### WHAT IS REQUIRED:
Identify all lines below that hold "roll" and collect them.

* * * *

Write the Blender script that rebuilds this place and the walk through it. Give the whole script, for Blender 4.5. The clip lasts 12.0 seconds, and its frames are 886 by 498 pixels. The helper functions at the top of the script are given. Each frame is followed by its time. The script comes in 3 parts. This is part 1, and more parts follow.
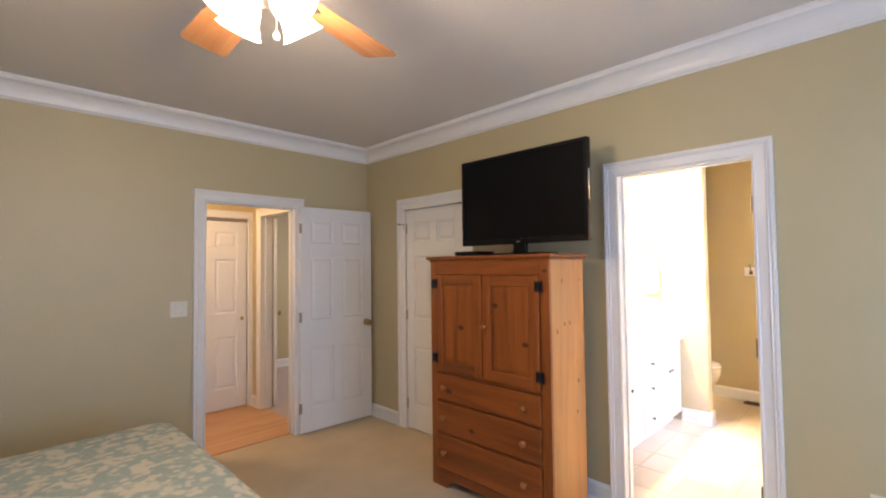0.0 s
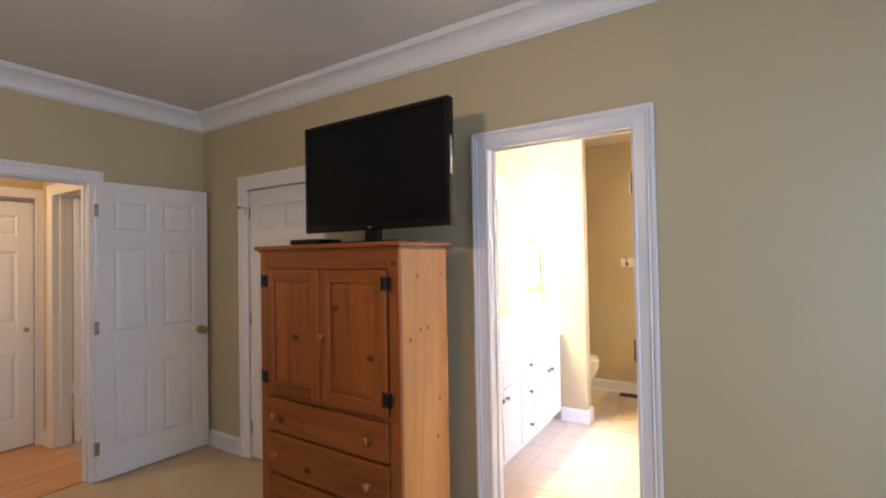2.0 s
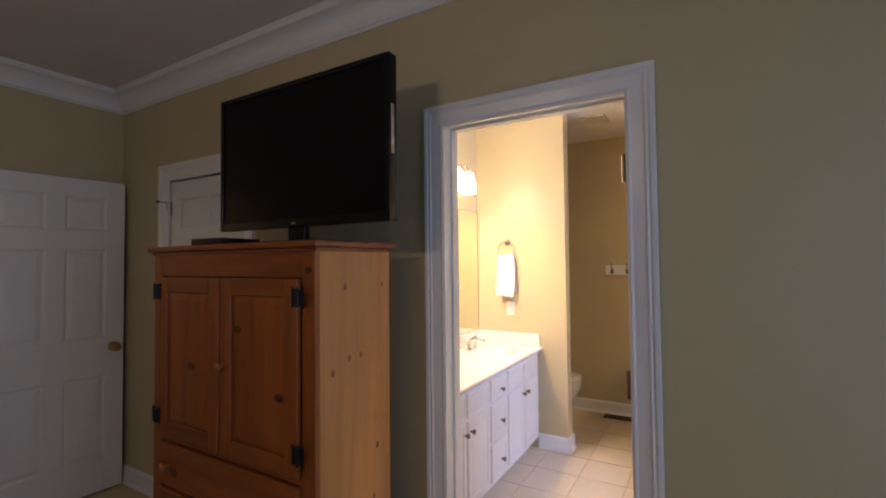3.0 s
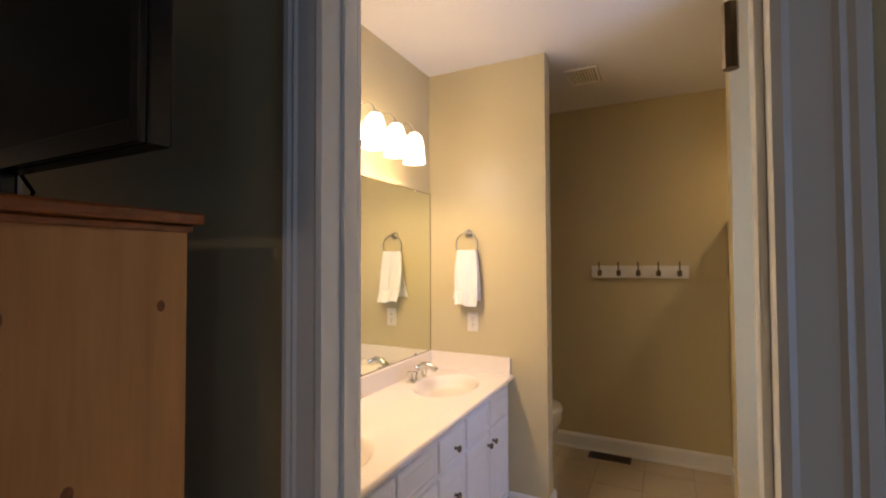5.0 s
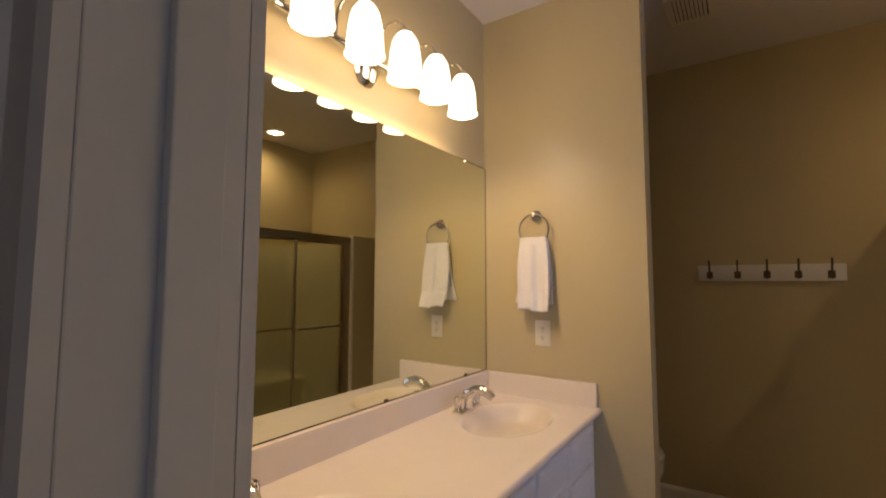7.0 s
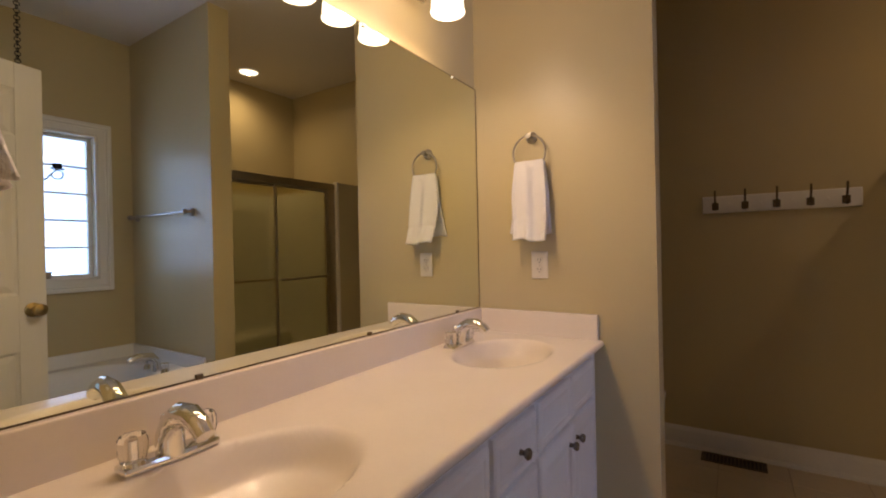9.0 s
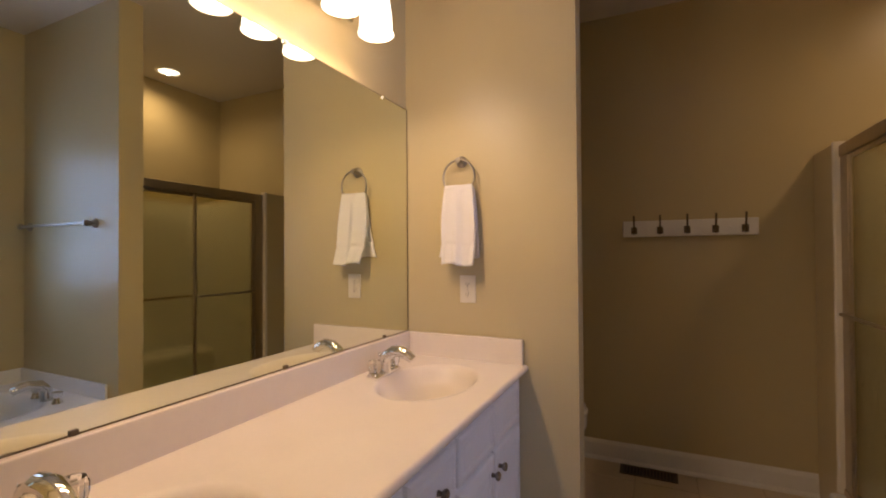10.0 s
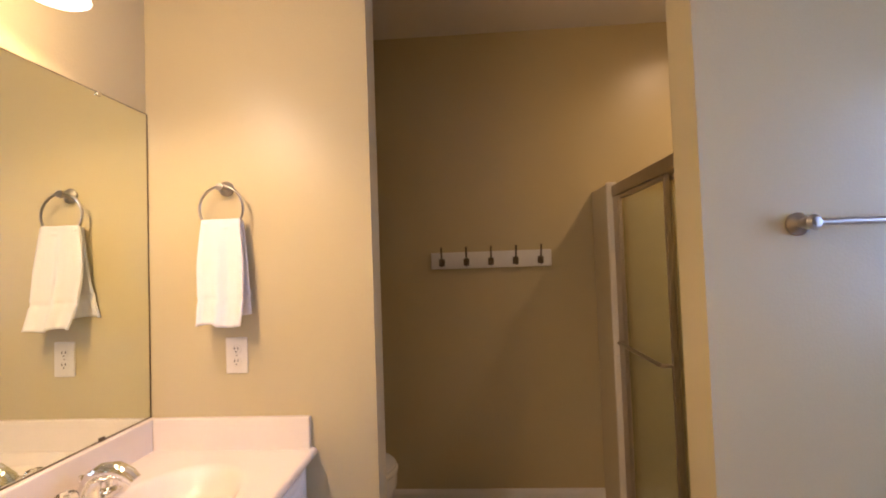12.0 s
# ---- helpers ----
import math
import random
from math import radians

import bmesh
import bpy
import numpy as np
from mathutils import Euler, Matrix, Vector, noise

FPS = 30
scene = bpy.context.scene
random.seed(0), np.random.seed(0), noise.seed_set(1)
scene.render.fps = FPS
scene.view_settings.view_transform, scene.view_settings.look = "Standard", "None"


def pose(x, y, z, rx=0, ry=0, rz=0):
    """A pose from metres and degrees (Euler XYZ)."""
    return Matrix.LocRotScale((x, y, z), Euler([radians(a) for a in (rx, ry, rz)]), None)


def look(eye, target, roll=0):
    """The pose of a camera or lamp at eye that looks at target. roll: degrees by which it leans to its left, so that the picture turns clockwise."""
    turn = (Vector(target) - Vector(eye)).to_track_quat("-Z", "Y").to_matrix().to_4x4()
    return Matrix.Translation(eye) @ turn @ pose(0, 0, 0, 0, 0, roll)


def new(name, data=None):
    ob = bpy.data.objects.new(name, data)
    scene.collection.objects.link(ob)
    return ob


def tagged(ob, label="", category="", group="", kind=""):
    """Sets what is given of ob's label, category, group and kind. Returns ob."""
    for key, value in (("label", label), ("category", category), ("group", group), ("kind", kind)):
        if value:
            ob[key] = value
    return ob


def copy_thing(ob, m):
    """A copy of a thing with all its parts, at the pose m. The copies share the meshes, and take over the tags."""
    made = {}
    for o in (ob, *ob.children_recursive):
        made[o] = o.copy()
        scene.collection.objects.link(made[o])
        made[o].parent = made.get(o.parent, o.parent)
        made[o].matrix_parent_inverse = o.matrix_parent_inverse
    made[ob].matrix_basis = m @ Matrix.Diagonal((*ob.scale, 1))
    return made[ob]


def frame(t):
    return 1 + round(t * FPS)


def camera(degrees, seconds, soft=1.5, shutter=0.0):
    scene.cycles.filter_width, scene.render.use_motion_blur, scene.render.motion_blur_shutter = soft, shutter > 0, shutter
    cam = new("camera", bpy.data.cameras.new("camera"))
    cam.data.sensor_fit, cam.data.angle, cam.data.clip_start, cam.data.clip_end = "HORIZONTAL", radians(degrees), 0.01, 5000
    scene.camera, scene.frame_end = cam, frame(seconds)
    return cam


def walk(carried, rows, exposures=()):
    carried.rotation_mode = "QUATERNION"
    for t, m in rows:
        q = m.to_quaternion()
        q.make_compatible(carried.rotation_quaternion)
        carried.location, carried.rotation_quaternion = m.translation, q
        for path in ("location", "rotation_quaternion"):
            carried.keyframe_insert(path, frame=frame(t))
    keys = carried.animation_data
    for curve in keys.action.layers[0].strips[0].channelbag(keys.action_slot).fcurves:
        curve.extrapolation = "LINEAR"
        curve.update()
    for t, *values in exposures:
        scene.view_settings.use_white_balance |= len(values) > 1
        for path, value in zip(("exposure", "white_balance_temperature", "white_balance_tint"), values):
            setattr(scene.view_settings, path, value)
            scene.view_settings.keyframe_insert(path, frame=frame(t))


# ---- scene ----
cam = camera(89.3, 12.0, soft=2.0)
PATH = [
    (0, (2.458, 0.835, 1.501), (3.877, 2.243, 1.571), -0.7),
    (0.5, (2.566, 0.84, 1.492), (4.076, 2.15, 1.554), -0.6),
    (1, (2.731, 0.882, 1.482), (4.317, 2.101, 1.509), -0.8),
    (1.5, (2.906, 0.928, 1.483), (4.55, 2.068, 1.503), -1.0),
    (2, (3.109, 0.975, 1.483), (4.798, 2.046, 1.519), -1.0),
    (2.5, (3.356, 1.026, 1.478), (5.062, 2.069, 1.525), -1.2),
    (3, (3.609, 1.095, 1.48), (5.334, 2.106, 1.54), -0.6),
    (3.5, (3.853, 1.172, 1.477), (5.604, 2.133, 1.562), -0.1),
    (3.7, (3.951, 1.2, 1.483), (5.714, 2.14, 1.569), 0.0),
    (5.5, (4.725, 1.525, 1.451), (6.521, 2.404, 1.503), -0.3),
    (6, (4.904, 1.602, 1.419), (6.643, 2.588, 1.477), -0.6),
    (6.5, (5.032, 1.664, 1.385), (6.73, 2.717, 1.478), -0.4),
    (7, (5.106, 1.714, 1.324), (6.762, 2.824, 1.478), 0.1),
    (9, (5.268, 1.801, 1.179), (6.943, 2.885, 1.175), -1.2),
    (9.5, (5.28, 1.786, 1.196), (7.021, 2.771, 1.201), -1.1),
    (10, (5.32, 1.77, 1.248), (7.128, 2.626, 1.271), -0.4),
    (10.5, (5.37, 1.781, 1.291), (7.26, 2.432, 1.355), 0.3),
    (11, (5.46, 1.784, 1.338), (7.413, 2.206, 1.414), -0.3),
    (11.5, (5.553, 1.755, 1.36), (7.535, 2.013, 1.441), -1.3),
    (12, (5.667, 1.729, 1.373), (7.663, 1.843, 1.438), -2.0),
]
EXPOSURES = [(0, 1.25, 6500, 19), (1.0, 1.3, 6500, 20), (1.5, 1.25, 6450, 20), (2.0, 0.85, 6400, 21), (2.5, 0.15, 6400, 22), (3.0, -0.55, 6450, 22), (3.5, -1.05, 6550, 21), (5.5, -1.6, 6800, 19), (6.0, -1.9, 6900, 20), (7.0, -2.35, 6950, 22), (9.0, -2.4, 7000, 26), (10.0, -2.2, 7050, 28), (11.0, -1.85, 7050, 29), (12.0, -1.4, 6900, 29)]
walk(cam, [(t, look(eye, target, roll)) for t, eye, target, roll in PATH], EXPOSURES)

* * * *

### THE OUTPUT:
def look(eye, target, roll=0):
    """The pose of a camera or lamp at eye that looks at target. roll: degrees by which it leans to its left, so that the picture turns clockwise."""
    return Matrix.Translation(eye) @ turn @ pose(0, 0, 0, 0, 0, roll)
walk(cam, [(t, look(eye, target, roll)) for t, eye, target, roll in PATH], EXPOSURES)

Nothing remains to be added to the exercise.